The user interacts with the SIS-TMS via its graphical user interface, which provides unconstrained navigation within and between multiple interlinked thesauri. The user can retrieve information from the SIS-TMS knowledge base using a number of predefined, configurable queries and accept the results either in textual or graphical form. SIS-TMS not only provides graphical representations but an essential feature is its ability to represent in a single graph any combination of relationships in arbitrary depth. (See fig 1, central window). The updates in the SIS-TMS are performed through the Entry Forms in a task oriented way.(See fig 1, right window).
Fig.1. SIS-TMS User Interface, Browser and Data Entry facility.

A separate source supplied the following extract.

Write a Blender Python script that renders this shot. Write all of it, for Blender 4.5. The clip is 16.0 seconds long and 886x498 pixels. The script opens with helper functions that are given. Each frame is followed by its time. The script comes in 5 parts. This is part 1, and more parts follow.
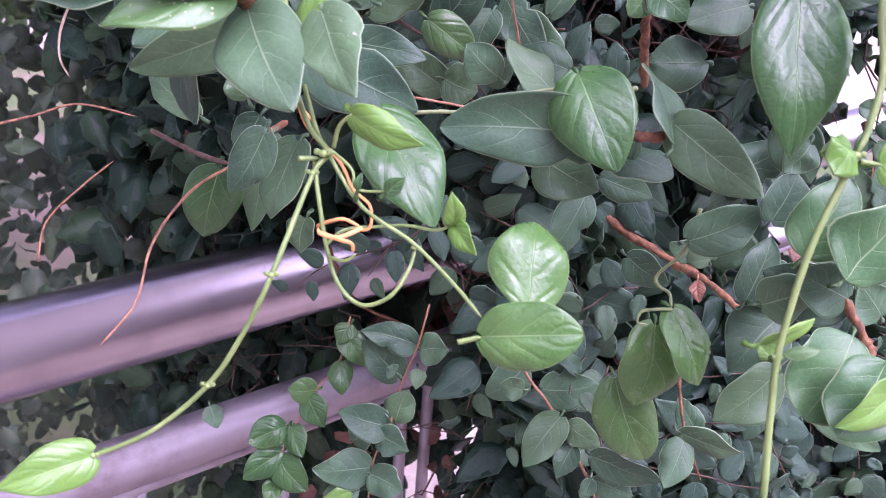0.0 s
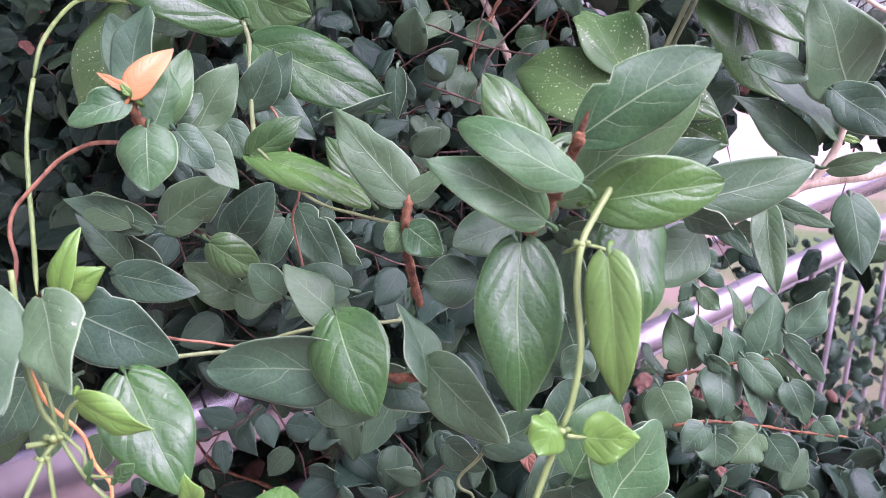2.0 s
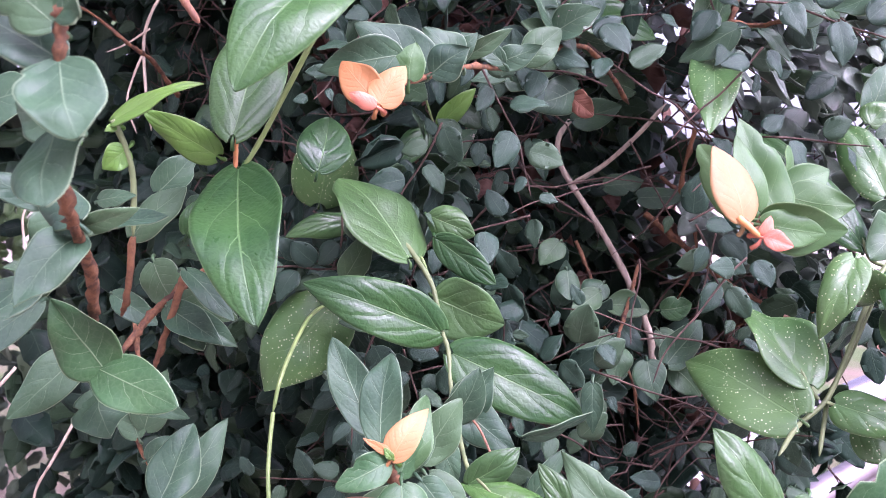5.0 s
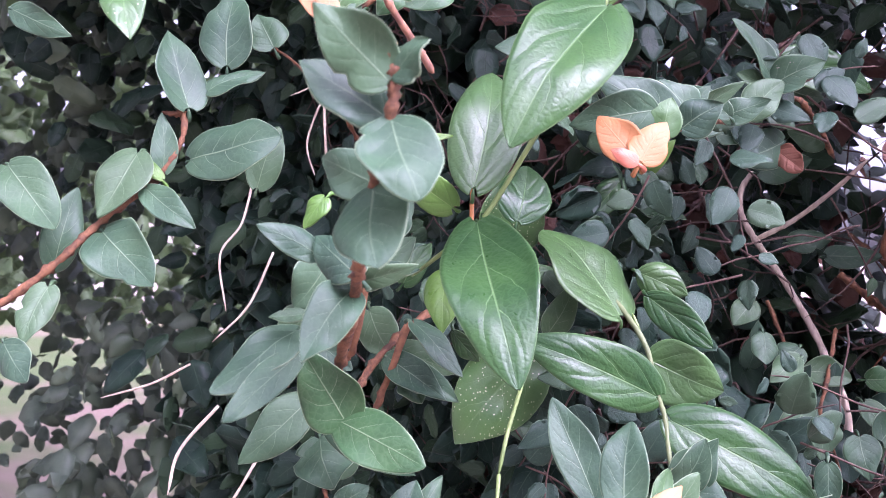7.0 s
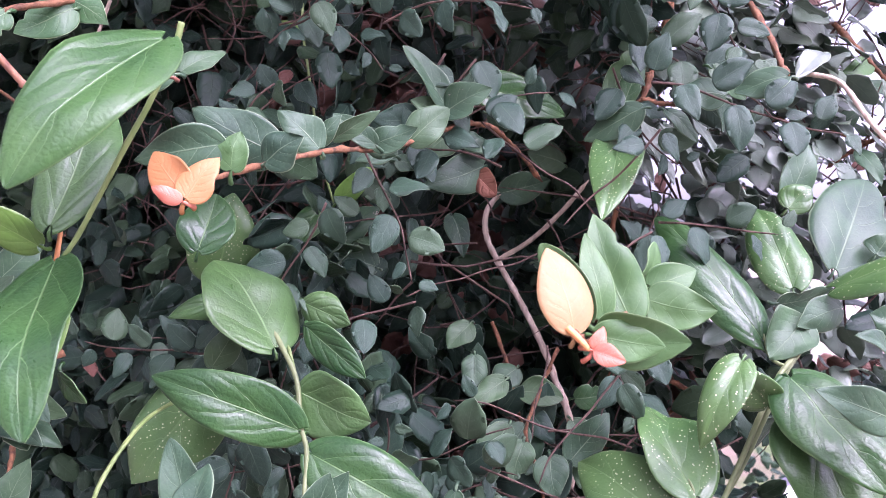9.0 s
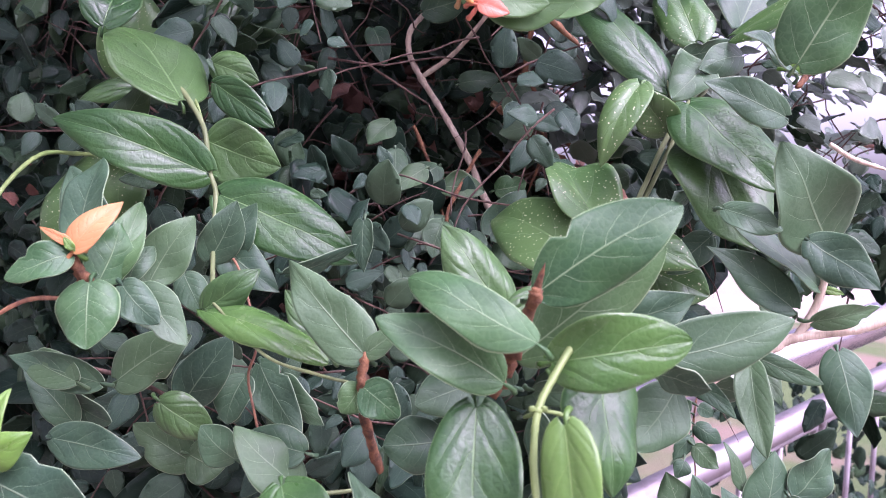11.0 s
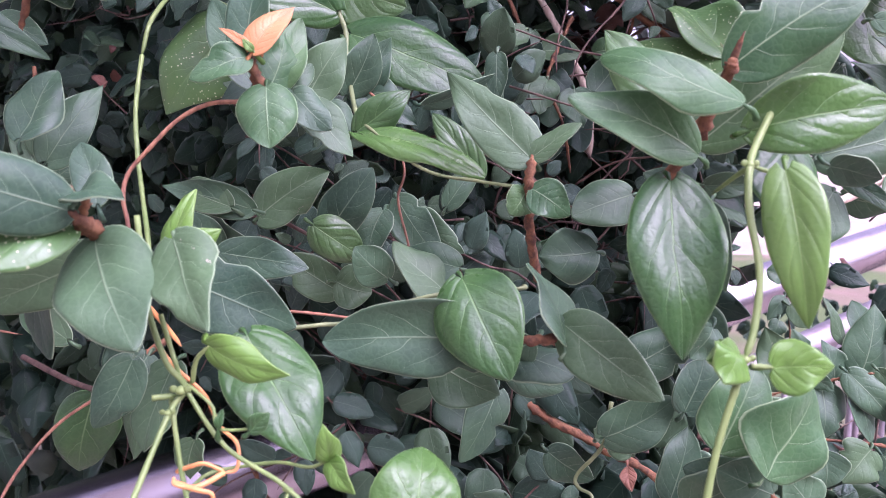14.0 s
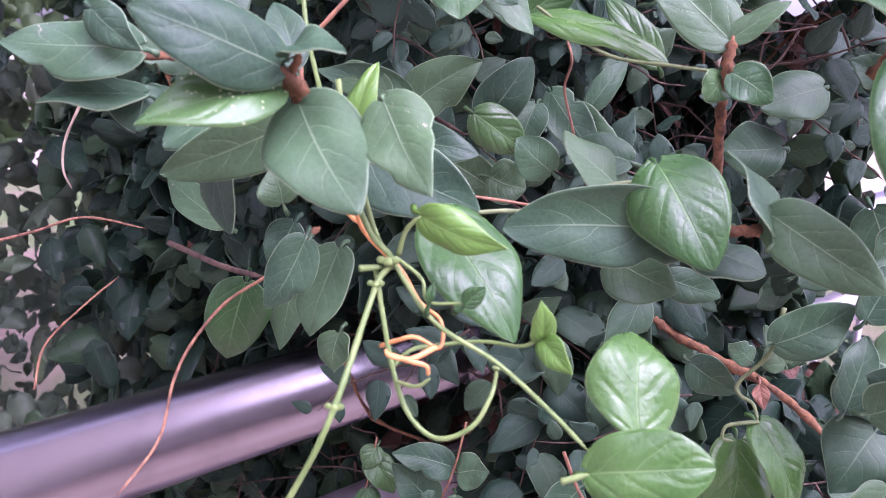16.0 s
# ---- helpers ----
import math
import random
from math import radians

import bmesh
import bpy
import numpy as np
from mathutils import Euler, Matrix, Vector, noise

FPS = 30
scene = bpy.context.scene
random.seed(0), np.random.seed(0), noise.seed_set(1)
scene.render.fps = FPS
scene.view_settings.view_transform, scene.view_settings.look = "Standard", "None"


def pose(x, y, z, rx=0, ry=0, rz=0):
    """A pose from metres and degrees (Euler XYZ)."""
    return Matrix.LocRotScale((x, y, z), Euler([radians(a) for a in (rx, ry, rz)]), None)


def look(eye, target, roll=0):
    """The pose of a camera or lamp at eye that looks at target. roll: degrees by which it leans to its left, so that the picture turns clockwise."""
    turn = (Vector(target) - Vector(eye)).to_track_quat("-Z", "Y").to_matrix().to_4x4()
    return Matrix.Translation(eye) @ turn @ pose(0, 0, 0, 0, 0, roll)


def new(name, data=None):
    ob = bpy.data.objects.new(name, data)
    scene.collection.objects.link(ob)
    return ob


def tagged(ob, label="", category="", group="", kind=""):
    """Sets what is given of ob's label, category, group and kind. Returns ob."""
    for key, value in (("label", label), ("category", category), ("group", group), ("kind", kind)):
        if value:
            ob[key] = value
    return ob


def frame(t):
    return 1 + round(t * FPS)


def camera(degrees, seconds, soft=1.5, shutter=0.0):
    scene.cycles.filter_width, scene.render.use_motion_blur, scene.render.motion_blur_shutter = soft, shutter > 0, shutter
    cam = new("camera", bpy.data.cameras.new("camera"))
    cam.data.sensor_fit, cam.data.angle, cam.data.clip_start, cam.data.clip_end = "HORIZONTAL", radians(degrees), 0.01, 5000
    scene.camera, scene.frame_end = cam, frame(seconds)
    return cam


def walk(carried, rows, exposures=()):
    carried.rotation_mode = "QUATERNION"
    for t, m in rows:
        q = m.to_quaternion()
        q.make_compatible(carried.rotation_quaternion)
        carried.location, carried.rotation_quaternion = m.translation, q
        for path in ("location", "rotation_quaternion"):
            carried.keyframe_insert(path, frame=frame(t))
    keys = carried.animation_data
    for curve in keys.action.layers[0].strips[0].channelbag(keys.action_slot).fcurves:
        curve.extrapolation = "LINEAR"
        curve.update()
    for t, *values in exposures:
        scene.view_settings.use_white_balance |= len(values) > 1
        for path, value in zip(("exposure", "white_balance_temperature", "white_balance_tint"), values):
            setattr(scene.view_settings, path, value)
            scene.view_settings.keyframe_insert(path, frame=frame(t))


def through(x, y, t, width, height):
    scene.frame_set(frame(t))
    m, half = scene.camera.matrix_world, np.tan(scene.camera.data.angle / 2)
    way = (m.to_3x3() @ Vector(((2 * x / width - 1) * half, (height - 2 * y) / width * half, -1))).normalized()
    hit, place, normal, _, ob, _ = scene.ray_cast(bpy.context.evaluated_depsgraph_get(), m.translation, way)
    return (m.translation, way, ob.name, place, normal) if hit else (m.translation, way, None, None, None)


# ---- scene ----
cam = camera(57.8, 16.0, soft=0.5)
cam.data.dof.use_dof, cam.data.dof.focus_distance, cam.data.dof.aperture_fstop = True, 0.35, 28.0
# seconds, eye x y z in metres, turn in degrees
ROWS = [
    (0, 0.0004, -0.0011, 1.2999, 70.06, -4.11, 0.21),
    (0.5, 0.0120, 0.0012, 1.3096, 70.53, -4.02, -0.05),
    (1, 0.0199, 0.0012, 1.3183, 71.69, -4.06, -1.84),
    (1.5, 0.0383, 0.0059, 1.3433, 74.40, -3.07, -4.60),
    (2, 0.0511, 0.0106, 1.3532, 75.89, -2.32, -5.65),
    (2.5, 0.0521, 0.0104, 1.3688, 77.68, -1.47, -6.43),
    (3, 0.0422, 0.0143, 1.3846, 79.73, -1.55, -7.14),
    (3.5, 0.0274, 0.0150, 1.3992, 81.73, -1.49, -7.01),
    (4, 0.0087, 0.0140, 1.4120, 83.44, -1.62, -6.56),
    (4.5, -0.0032, 0.0128, 1.4173, 84.75, -2.25, -5.89),
    (5, -0.0232, 0.0141, 1.4223, 85.85, -2.86, -3.70),
    (5.2, -0.0314, 0.0148, 1.4250, 86.25, -3.16, -2.59),
    (7.3, -0.0765, 0.0270, 1.4255, 88.20, -4.80, 3.20),
    (7.5, -0.0743, 0.0285, 1.4267, 88.27, -4.84, 2.83),
    (8, -0.0521, 0.0337, 1.4287, 88.59, -5.02, 2.33),
    (8.5, -0.0054, 0.0380, 1.4377, 89.06, -4.45, 0.49),
    (9, 0.0420, 0.0318, 1.4425, 89.29, -3.71, -2.26),
    (9.5, 0.0613, 0.0284, 1.4234, 89.29, -3.27, -3.42),
    (10, 0.0731, 0.0265, 1.4095, 88.90, -2.94, -4.12),
    (10.2, 0.0725, 0.0285, 1.3958, 88.37, -2.93, -4.81),
    (12.3, 0.0580, 0.0144, 1.3355, 83.91, -1.62, -5.20),
    (12.5, 0.0571, 0.0146, 1.3338, 83.80, -1.60, -5.27),
    (13, 0.0492, 0.0140, 1.3246, 83.31, -1.45, -5.44),
    (13.5, 0.0366, 0.0159, 1.3183, 82.29, -1.16, -5.11),
    (14, 0.0197, 0.0186, 1.3110, 81.98, -1.10, -4.39),
    (14.5, -0.0014, 0.0214, 1.3071, 81.29, -0.94, -3.56),
    (15, -0.0166, 0.0245, 1.3090, 80.48, -1.58, -2.12),
    (15.5, -0.0193, 0.0279, 1.3016, 78.48, -2.14, -1.61),
    (16, -0.0228, 0.0293, 1.2921, 77.44, -2.48, -1.30),
]
EXPOSURES = [(0.0, 1.84, 5600.0, 58.0), (2.0, 1.79, 5740.0, 57.0), (4.0, 1.93, 5700.0, 54.0), (7.5, 2.15, 5560.0, 56.0), (8.5, 2.12, 5640.0, 56.0), (9.5, 1.98, 5740.0, 53.0), (13.0, 1.68, 5720.0, 58.0), (16.0, 1.86, 5580.0, 58.0)]
walk(cam, [(t, pose(x, y, z, rx, ry, rz)) for t, x, y, z, rx, ry, rz in ROWS], EXPOSURES)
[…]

Integrated terminology services in distributed digital collections are going to become an important subject, and that the SIS-TMS provides a valuable contribution to that. It solves a major problem, the consistent maintenance of the necessarily central terminological resources between semiautonomous systems. The terminological bases themselves need not be internally distributed, as the access needs low bandwidth, read-only copies can easily be sent around at the given low update rates, and term servers can be cascaded. In the near future, the functionality of this system will be further enhanced to make its usability as wide as possible. Whereas there are several standards for thesaurus contents, no one has so far tried to standardize the three component interfaces: (1) Term Server to retrieval tools, (2) TMS to CMS, (3) TMS to Term Server. As in a distributed information system many components from many providers exist, these three interfaces must become open and standardized, to make a wide use reality.